There, little brookies swam in the tangles of willows and what small trees the beavers could harvest of the rocky plain. The fish fought and I spent at least as much of my time unraveling flies from the sagebrush and willow as casting for fish. The most important thing was that I was alone. I’d fish from late-afternoon past dusk and return to the car as night fell. Often, I’d climb the outcroppings and see the light bubbles from Laramie to the west and Cheyenne to the east. The sky would soon come alight with the Milky Way.

My thoughts turned to times when I spend Christmases alone. When I lived in Germany, I knew no one that would take me in. I spent Christmas day walking all around Trier, from Olewig near the Roman amphitheater to the vineyards in Avelertal where I worked. I made my way down empty streets and past houses whose windows glowed warm in the dim, cold day. From the Mosel River to the train station and back again toward home, I made a circuit of the city. Arriving back at my room in the sixth-floor attic of the winery apprentices’ school, I felt tired and good. I opened my window and listened to the church bells chime until they stroked midnight. Turning off the lamp, I listened to the quiet street and fell fast asleep.

I spent many Christmases alone. I might visit grandparents—my parents moved out of town when I was 20—or take in some time with one or the other of my uncles. But for years I made it a point to come home by 8 p.m. There, I’d take up a bottle of vodka or whiskey and head out the door into the empty night. Again, glowing windows took my attention and I wondered about people and what they might be doing. I’d walk down from South Hyde Park to the Plaza and into the neighborhood where my mom and uncles grew up. Every now and then, I gulp whiskey until I felt warm and good. With new heat in my veins, I walked faster, longer. Circling back through Westport, I peered through bar window at people who, like me, lacked family to visit or already had their family time. As voyeur, I made up stories about them, their marriages, their families.

Sooner or later, the whiskey made my head float and I stumbled back toward Gillham Park and end the day good and sodden, satisfied, and meditative. Someday, I thought, I’d make something of my life. For now, it was good to sit in streetlight spilling through my apartment window and listen to the quiet.

It’s been many years since I spent a holiday alone. Being sick, I’ve been sleeping odd hours. I woke about 4 a.m. this morning and walked out to the living room. The light of the tree filled the room. Everyone else slept. Clocks ticked. Back in the bedroom, one of the dogs moaned in its sleep, the sound filtering through the house, trailing off as it reached the front room.

I sat for a long time, just absorbing the light and imagining the room full again with family. My thoughts turned to my German friends and I broke out the computer to send a holiday greeting. Only a few lines in, my eyes drooped again and I saved the message to finish this morning.

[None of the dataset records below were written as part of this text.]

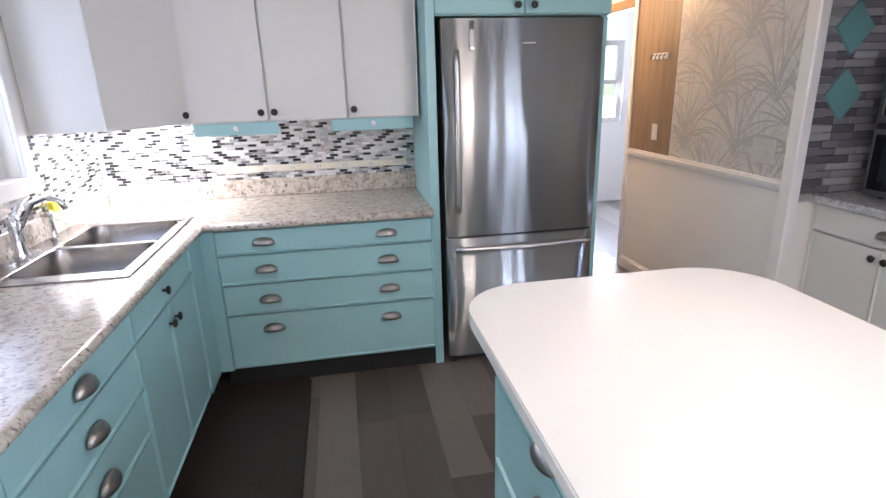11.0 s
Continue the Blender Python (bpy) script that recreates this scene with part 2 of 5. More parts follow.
def tile_mat(name, rand_of, stops, rough, grain=0.0, foil=None):
    n = Nodes(name)
    if rand_of == "object":
        r = n.nt.nodes.new("ShaderNodeObjectInfo").outputs["Random"]
    else:
        r = n.node("ShaderNodeNewGeometry", "Random Per Island")
    rp = n.ramp(r, *stops)
    rp.node.color_ramp.interpolation = "CONSTANT"
    f = n.noise(30, 5, 0.65, n.where(0.5, 0.5, 3))
    base = n.mix(n.math("MULTIPLY", f, grain), rp, (0.12, 0.12, 0.14)) if grain else rp
    metal = 0.0
    if foil:
        metal = n.ramp(r, (0.0, 0.0), *foil)
        metal.node.color_ramp.interpolation = "CONSTANT"
    return n.set(base=base, rough=rough, metal=metal, normal=n.bump(f, 0.25 if grain else 0.03, 0.004))


PALE = ((0.0, (0.72, 0.72, 0.72)), (0.45, (0.60, 0.60, 0.61)), (0.7, (0.46, 0.46, 0.47)), (0.85, (0.68, 0.68, 0.68)))
FOIL = ((0.0, (0.55, 0.55, 0.56)), (0.5, (0.44, 0.44, 0.455)))
DARK = ((0.0, (0.022, 0.022, 0.024)), (0.6, (0.045, 0.044, 0.045)), (0.85, (0.10, 0.10, 0.105)))
# pale glass, metal foil and dark glass pieces; single ones, and the joined rest
MOSAIC = [[tile_mat("mosaic_pale", k, PALE, 0.16), tile_mat("mosaic_foil", k, FOIL, 0.2, 0.0, ((0.01, 0.85),)), tile_mat("mosaic_dark", k, DARK, 0.14)] for k in ("object", "island")]
BR = ((0.0, (0.10, 0.10, 0.12)), (0.2, (0.17, 0.17, 0.19)), (0.45, (0.25, 0.25, 0.265)), (0.7, (0.33, 0.33, 0.345)), (0.88, (0.44, 0.44, 0.45)))
M["brick"] = tile_mat("grey_brick", "object", BR, 0.5, 0.55)
M["grout"] = painted("grout", (0.55, 0.55, 0.55), 0.8)
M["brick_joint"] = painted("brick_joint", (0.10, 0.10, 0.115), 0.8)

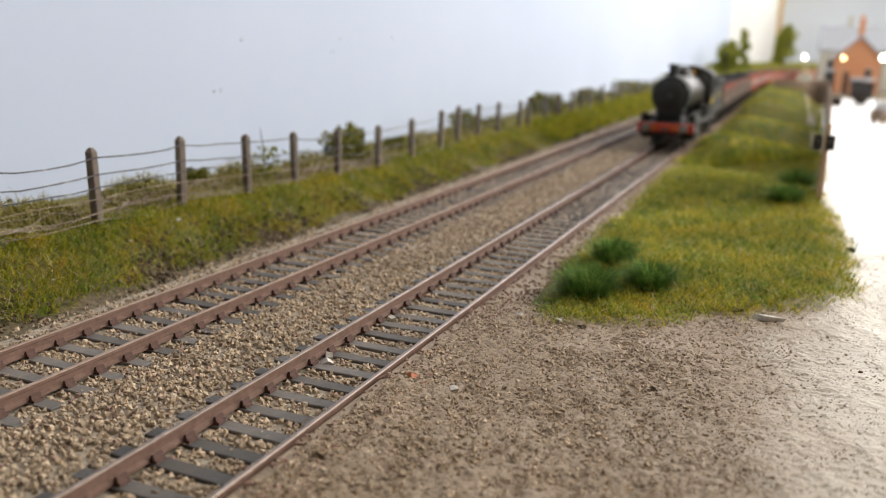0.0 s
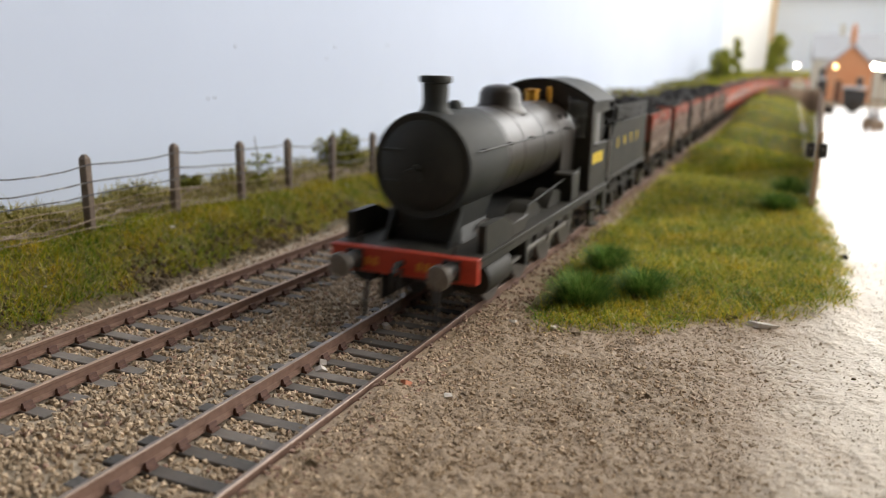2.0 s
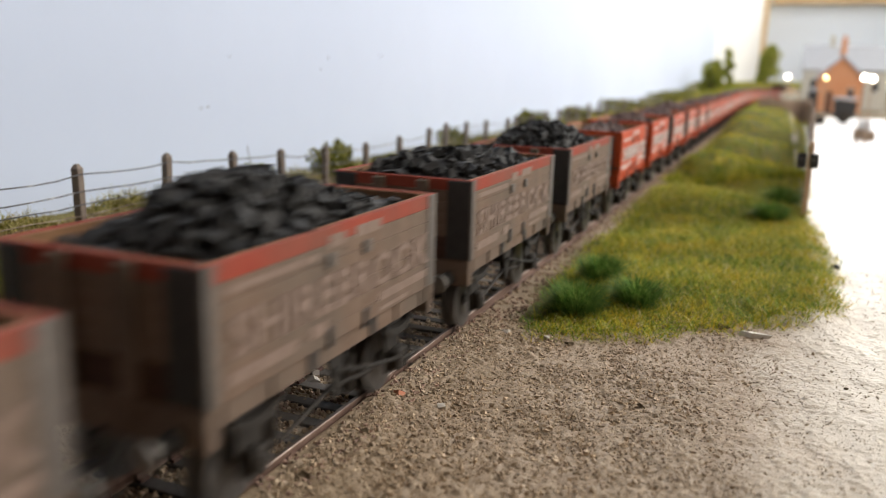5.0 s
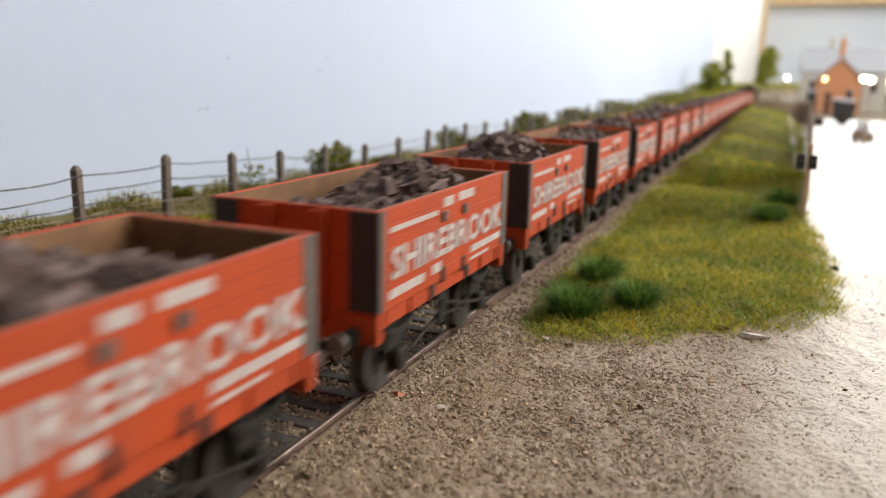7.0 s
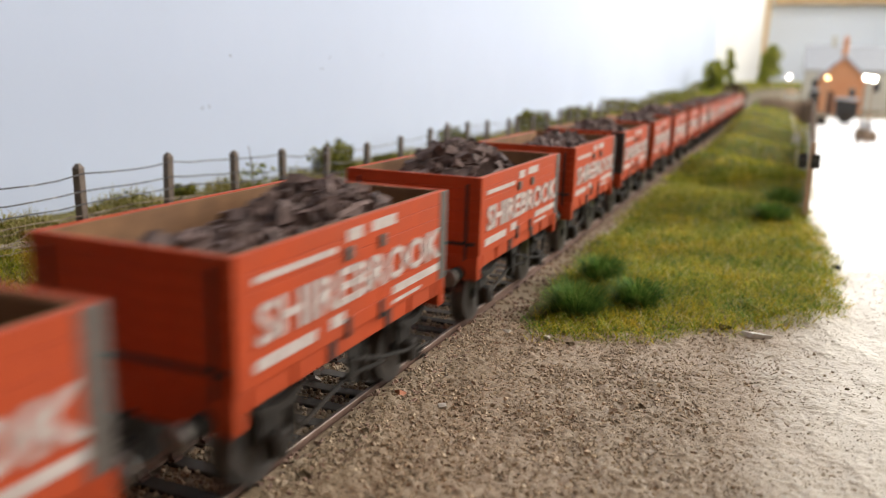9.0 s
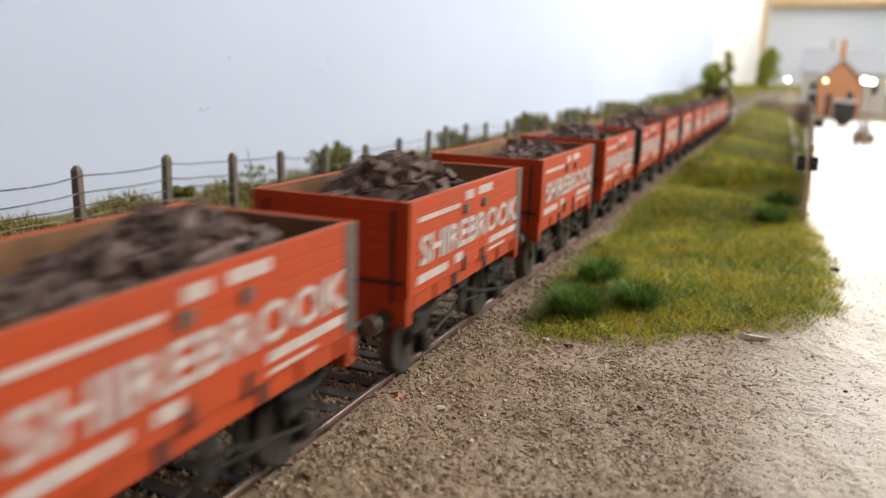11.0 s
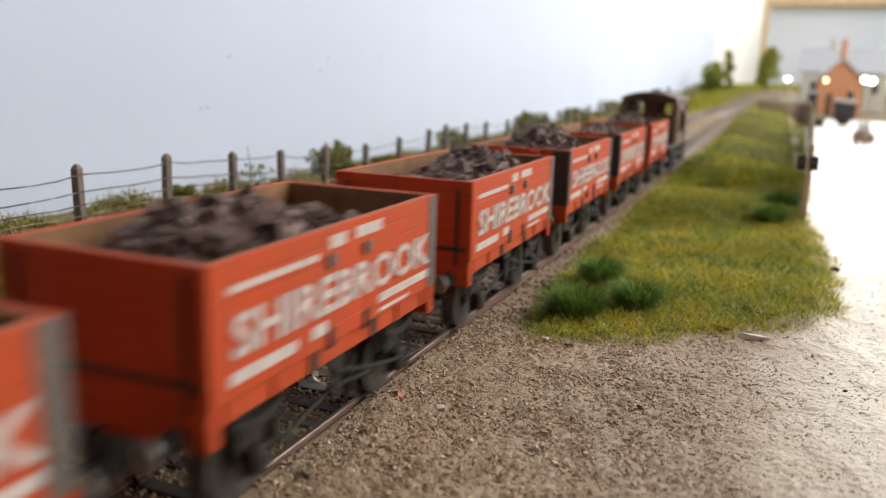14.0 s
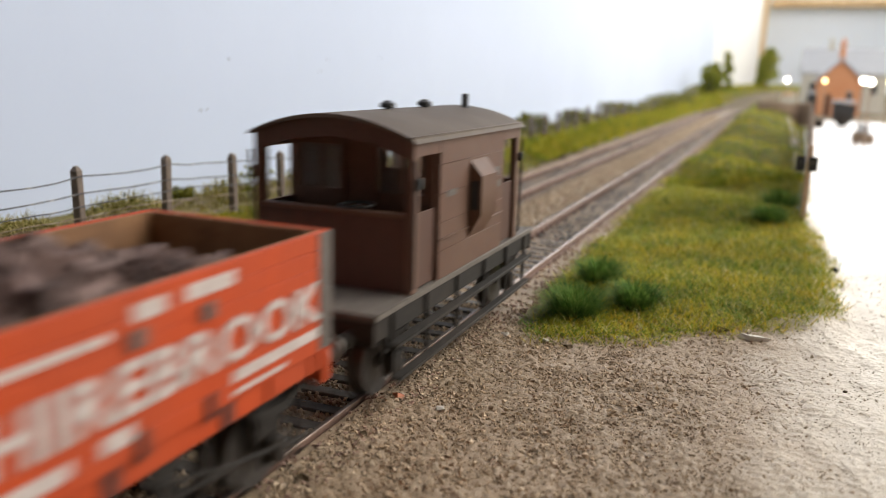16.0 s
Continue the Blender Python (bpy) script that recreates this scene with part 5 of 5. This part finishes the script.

Before I headed toward bed again, I thought of trout and bar windows with lonely people behind them, the streets of Trier and store displays. I ran routes of my Christmas evening through Kansas City walks in my head. The day played through my mind again, the family opening presents by the tree and the periods of sleep and daydreaming. My head pulsed a little in the back and my sinus felt stuffed with sand.

So, yeah, I was still sick, very sick. I stood up and looked around my house. While I miss those holidays alone, there was no place I rather would have been other than standing next to that Christmas tree.